* What to do *
In the entries that follow, find the word "category" and report each line it is on.

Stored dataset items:
####################
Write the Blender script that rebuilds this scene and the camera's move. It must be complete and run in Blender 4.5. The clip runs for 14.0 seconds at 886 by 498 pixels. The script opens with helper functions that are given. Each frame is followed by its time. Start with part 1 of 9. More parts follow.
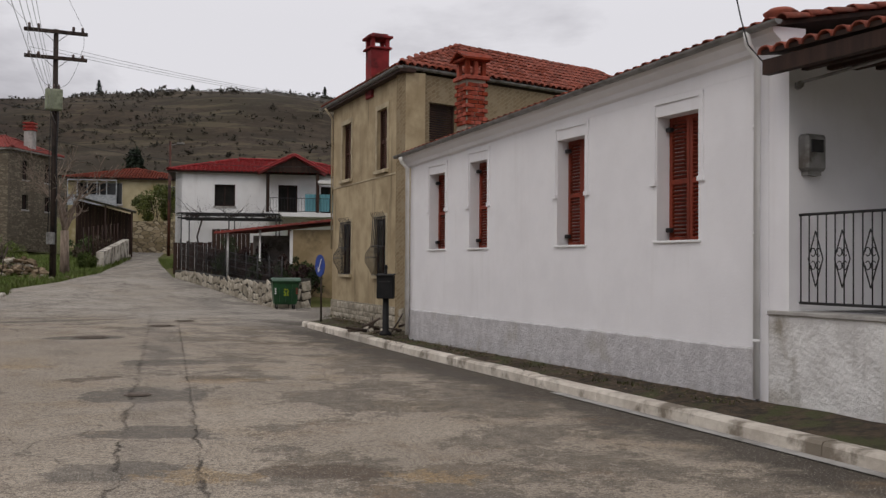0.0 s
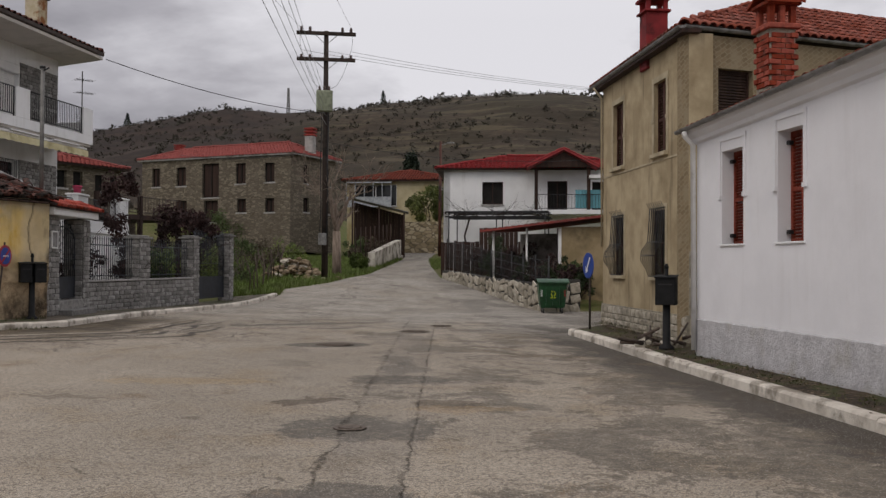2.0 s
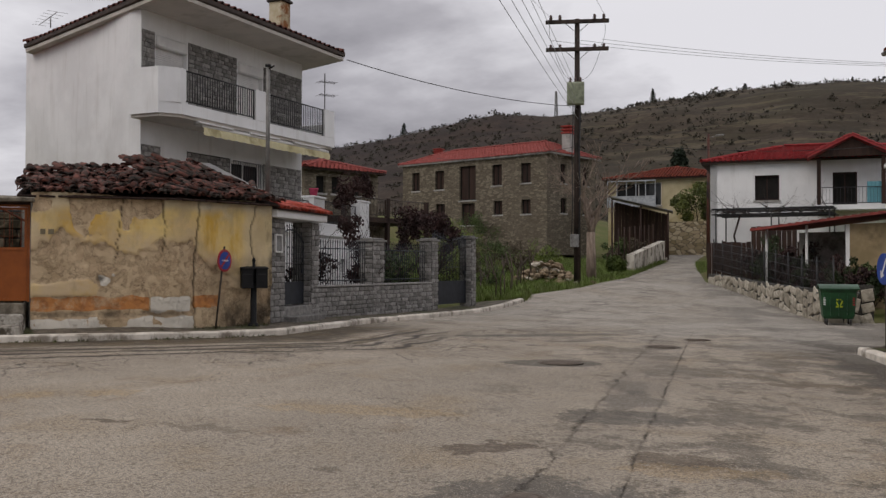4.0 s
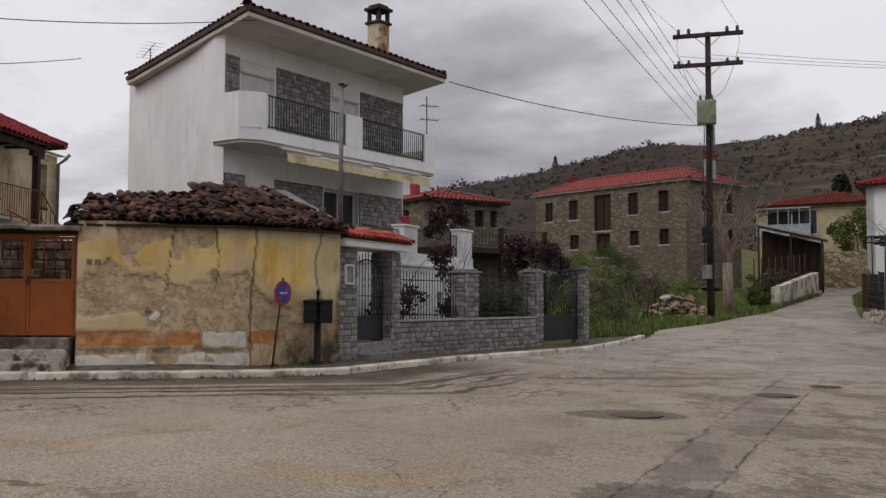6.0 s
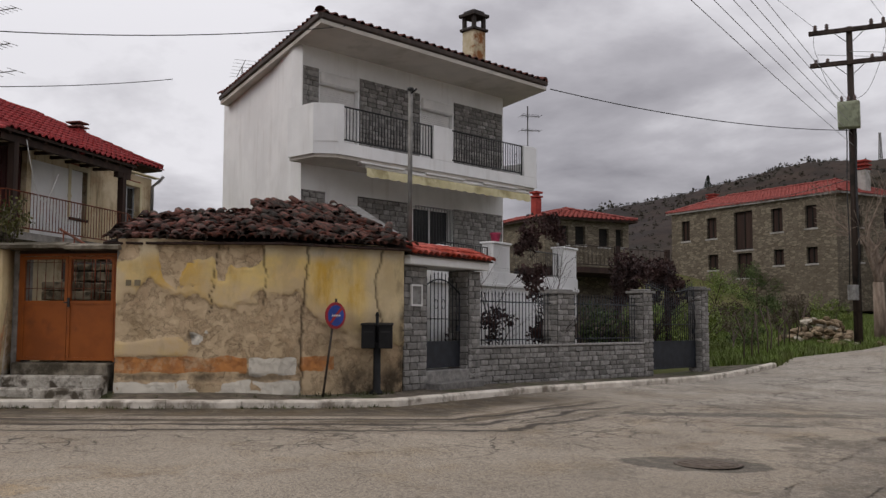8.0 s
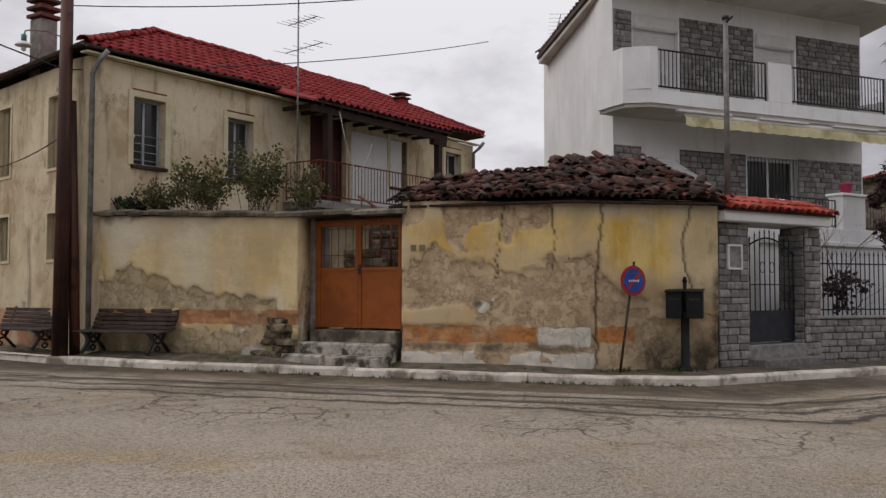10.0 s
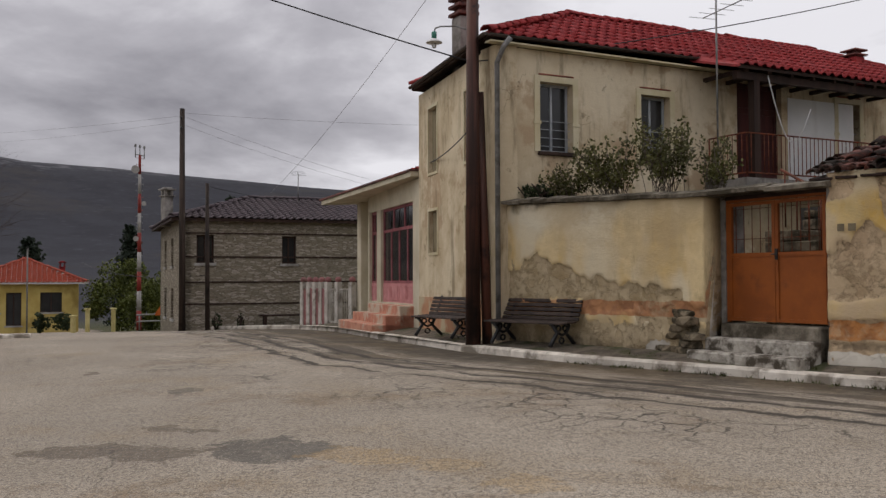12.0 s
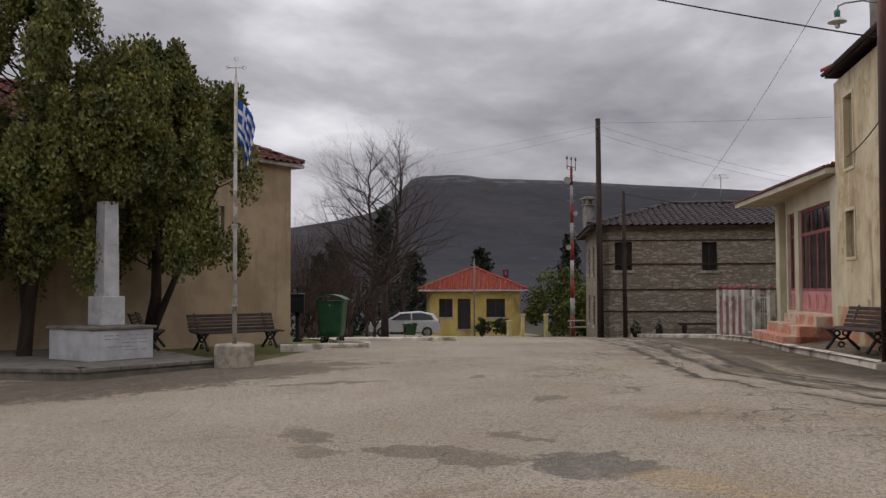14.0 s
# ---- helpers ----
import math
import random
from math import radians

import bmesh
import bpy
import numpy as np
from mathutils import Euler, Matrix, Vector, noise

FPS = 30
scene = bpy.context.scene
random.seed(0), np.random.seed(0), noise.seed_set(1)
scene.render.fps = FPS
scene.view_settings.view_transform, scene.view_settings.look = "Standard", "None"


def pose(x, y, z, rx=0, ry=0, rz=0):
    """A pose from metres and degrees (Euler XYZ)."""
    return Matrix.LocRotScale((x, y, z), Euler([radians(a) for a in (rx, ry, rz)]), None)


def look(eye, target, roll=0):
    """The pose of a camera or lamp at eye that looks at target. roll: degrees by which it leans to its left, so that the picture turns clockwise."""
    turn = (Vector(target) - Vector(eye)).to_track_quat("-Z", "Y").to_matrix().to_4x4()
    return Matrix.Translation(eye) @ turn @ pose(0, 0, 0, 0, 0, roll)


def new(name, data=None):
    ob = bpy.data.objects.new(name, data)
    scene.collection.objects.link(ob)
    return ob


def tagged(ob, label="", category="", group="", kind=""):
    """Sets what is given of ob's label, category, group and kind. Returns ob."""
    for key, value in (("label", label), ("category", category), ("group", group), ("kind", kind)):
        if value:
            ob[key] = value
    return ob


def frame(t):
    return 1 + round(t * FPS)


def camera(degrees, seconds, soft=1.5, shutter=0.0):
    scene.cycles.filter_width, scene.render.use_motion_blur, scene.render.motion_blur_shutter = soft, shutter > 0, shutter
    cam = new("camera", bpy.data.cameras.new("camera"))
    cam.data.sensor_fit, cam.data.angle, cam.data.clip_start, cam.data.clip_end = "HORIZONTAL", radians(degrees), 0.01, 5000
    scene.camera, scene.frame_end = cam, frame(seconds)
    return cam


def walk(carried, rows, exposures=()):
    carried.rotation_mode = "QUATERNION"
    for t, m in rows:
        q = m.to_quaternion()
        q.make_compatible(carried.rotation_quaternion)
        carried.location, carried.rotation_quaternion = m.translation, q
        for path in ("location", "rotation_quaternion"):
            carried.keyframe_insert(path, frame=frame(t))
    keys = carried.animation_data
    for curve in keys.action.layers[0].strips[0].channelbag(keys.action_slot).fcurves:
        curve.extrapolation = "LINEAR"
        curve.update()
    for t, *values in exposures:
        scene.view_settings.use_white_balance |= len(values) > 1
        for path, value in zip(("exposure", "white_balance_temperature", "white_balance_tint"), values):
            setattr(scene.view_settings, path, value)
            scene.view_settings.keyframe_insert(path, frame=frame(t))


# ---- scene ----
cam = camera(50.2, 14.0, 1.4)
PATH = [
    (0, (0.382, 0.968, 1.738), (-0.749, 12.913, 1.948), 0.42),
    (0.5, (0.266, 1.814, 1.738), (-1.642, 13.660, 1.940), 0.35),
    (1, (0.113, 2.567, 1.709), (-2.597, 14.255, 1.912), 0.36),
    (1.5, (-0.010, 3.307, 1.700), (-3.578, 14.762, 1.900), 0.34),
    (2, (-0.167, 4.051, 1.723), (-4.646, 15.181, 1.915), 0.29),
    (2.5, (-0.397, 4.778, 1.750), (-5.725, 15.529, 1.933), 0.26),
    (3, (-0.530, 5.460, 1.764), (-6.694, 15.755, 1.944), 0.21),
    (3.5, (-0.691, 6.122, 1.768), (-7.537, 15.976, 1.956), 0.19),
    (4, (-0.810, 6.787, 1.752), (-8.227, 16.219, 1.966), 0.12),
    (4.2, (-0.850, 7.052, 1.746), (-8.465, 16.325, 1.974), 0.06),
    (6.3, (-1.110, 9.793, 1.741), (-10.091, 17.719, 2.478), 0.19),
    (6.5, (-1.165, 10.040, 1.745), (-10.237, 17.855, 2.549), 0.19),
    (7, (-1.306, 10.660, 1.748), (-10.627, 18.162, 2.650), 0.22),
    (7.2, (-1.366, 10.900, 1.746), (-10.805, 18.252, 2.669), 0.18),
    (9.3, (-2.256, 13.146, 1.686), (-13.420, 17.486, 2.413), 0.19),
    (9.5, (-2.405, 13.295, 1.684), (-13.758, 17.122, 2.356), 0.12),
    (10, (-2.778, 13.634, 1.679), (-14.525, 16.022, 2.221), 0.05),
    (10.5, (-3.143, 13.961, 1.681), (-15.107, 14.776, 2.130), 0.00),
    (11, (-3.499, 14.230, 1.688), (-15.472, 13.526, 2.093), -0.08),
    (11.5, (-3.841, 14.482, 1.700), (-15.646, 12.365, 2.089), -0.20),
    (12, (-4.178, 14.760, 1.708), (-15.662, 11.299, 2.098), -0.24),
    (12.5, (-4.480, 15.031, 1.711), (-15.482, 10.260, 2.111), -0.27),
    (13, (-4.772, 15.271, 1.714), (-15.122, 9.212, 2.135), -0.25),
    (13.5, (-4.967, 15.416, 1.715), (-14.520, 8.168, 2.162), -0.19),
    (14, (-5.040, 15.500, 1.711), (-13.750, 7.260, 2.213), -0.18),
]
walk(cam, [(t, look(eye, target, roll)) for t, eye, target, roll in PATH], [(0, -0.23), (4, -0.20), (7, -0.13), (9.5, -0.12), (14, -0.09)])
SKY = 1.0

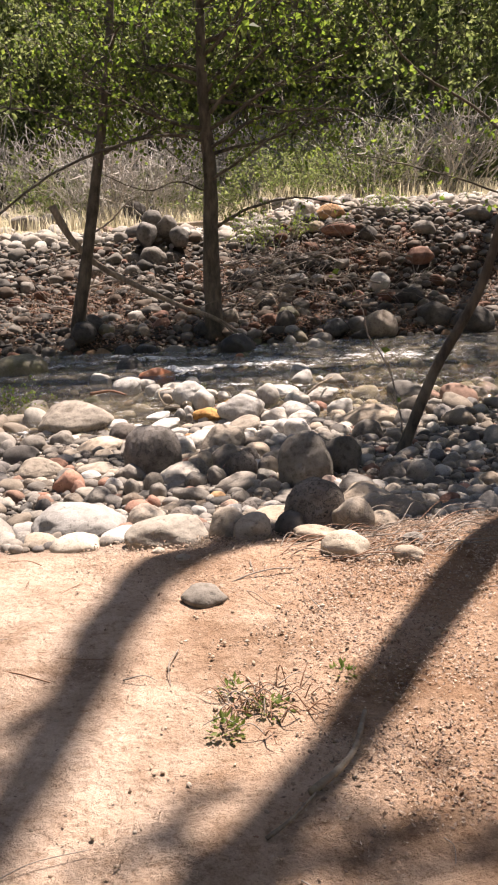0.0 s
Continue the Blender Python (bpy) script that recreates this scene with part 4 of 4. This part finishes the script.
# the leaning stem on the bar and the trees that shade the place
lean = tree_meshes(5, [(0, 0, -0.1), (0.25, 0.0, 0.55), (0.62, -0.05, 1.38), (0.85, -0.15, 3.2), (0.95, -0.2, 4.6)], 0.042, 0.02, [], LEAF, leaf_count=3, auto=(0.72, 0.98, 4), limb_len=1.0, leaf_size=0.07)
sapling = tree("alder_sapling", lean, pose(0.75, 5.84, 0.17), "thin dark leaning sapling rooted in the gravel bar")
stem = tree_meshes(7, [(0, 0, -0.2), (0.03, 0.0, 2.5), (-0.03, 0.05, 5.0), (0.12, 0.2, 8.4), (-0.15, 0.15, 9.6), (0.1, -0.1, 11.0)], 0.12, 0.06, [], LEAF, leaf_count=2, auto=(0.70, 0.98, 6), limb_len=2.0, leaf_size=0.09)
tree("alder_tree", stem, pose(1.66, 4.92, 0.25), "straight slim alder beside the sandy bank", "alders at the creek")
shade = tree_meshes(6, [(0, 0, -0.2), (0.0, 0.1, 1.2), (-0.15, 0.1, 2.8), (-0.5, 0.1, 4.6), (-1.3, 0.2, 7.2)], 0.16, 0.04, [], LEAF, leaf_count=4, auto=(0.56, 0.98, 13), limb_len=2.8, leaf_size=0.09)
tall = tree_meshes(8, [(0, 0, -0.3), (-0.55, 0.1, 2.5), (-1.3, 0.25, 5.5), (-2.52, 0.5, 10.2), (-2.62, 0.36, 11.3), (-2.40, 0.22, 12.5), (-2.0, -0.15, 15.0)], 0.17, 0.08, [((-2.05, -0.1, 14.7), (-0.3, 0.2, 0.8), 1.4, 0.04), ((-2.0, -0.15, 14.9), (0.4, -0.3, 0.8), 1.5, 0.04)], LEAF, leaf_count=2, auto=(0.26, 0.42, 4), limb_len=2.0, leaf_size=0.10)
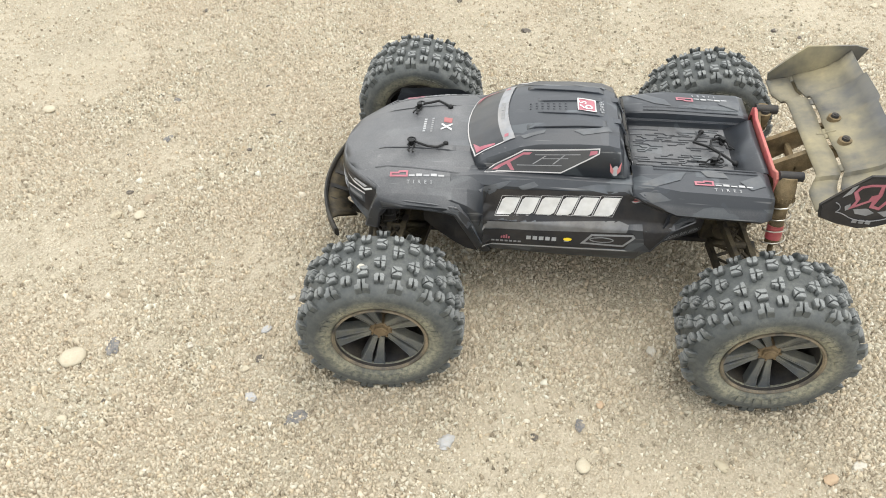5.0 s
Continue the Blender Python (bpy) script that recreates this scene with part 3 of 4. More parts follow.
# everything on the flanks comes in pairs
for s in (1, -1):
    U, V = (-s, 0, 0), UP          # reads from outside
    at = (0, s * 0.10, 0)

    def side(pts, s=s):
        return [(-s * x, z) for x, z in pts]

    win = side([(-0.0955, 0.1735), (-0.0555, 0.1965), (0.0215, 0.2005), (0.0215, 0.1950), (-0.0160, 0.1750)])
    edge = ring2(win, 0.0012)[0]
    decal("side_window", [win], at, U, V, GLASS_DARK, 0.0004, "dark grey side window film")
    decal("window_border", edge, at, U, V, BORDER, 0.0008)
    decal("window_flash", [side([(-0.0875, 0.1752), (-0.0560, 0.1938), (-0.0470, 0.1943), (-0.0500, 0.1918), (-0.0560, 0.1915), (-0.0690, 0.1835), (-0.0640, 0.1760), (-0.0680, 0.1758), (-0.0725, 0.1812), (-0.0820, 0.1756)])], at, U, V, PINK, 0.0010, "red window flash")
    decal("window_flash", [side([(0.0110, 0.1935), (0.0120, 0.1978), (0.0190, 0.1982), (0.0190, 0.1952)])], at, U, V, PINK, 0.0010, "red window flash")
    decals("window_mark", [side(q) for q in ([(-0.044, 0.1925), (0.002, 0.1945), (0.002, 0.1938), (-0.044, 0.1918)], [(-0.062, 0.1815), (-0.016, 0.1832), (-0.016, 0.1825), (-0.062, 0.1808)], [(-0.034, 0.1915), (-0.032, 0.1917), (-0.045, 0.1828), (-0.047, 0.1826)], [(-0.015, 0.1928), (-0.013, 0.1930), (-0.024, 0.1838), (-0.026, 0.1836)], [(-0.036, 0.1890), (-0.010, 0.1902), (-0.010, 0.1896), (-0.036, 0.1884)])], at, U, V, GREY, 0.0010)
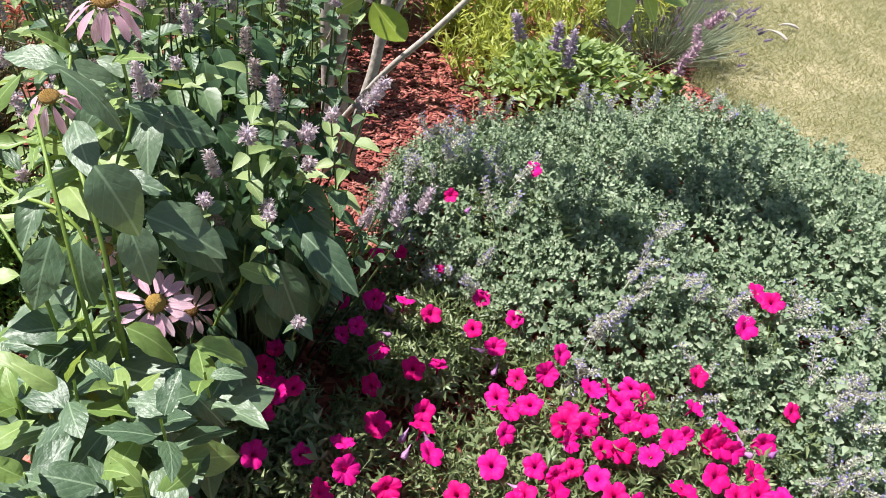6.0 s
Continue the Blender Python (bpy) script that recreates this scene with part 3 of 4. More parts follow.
####################
* Written response *
def tagged(ob, label="", category="", group="", kind=""):
    """Sets what is given of ob's label, category, group and kind. Returns ob."""
    for key, value in (("label", label), ("category", category), ("group", group), ("kind", kind)):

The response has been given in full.